Up until 1964, Fred Hansen had made a slow but gradual improvement as a pole vaulter, reaching a personal best of 4.90m in 1963. But in the early months of the 1964 season, Hansen rapidly exploded to become the world’s premier vaulter.
On 5 June, at Houston, Hansen cleared 5.20m, which equalled the world record. Unfortunately, this jump was not ratified as a world record, although it was accepted as a USA national record. Any possible controversy over this mark became irrelevant eight days later, when Fred set a new world record of 5.23m at San Diego.
The following month, in a USA v Soviet Union international match at Los Angeles, Fred improved the record even further, when he cleared 5.28m on his first attempt. Having qualified for the Olympic team to Tokyo after winning at the USA Olympic Trials on 12 September, Hansen was under even more pressure than his fellow competitors, as he carried the added responsibility of ensuring the maintenance of the USA’s unbroken string of pole vault victories since 1896.

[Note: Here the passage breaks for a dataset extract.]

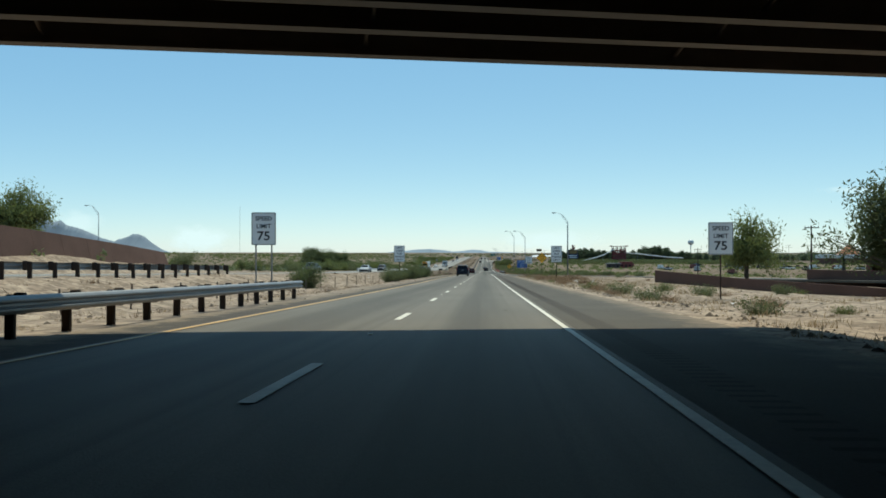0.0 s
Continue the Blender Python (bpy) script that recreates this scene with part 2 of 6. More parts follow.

The final at Tokyo, held on 17 October, was a long, drawn out affair, lasting over nine hours. Hansen had no problem with the early heights during the afternoon, but the real competition started to unfold later in the evening when four vaulters all cleared 5.00m at their first attempt. Hansen then decided to pass at the next height of 5.05m, which only Wolfgang Reinhardt (West Germany) was able to clear.
Re-entering the competition at 5.10m, Hansen sensationally failed his first two attempts. With the possibility of the USA’s winning streak coming to an end, Hansen easily cleared on his last attempt, and when Reinhardt failed, Fred had safely secured the gold medal. Hansen subsequently retired soon after his Olympic victory.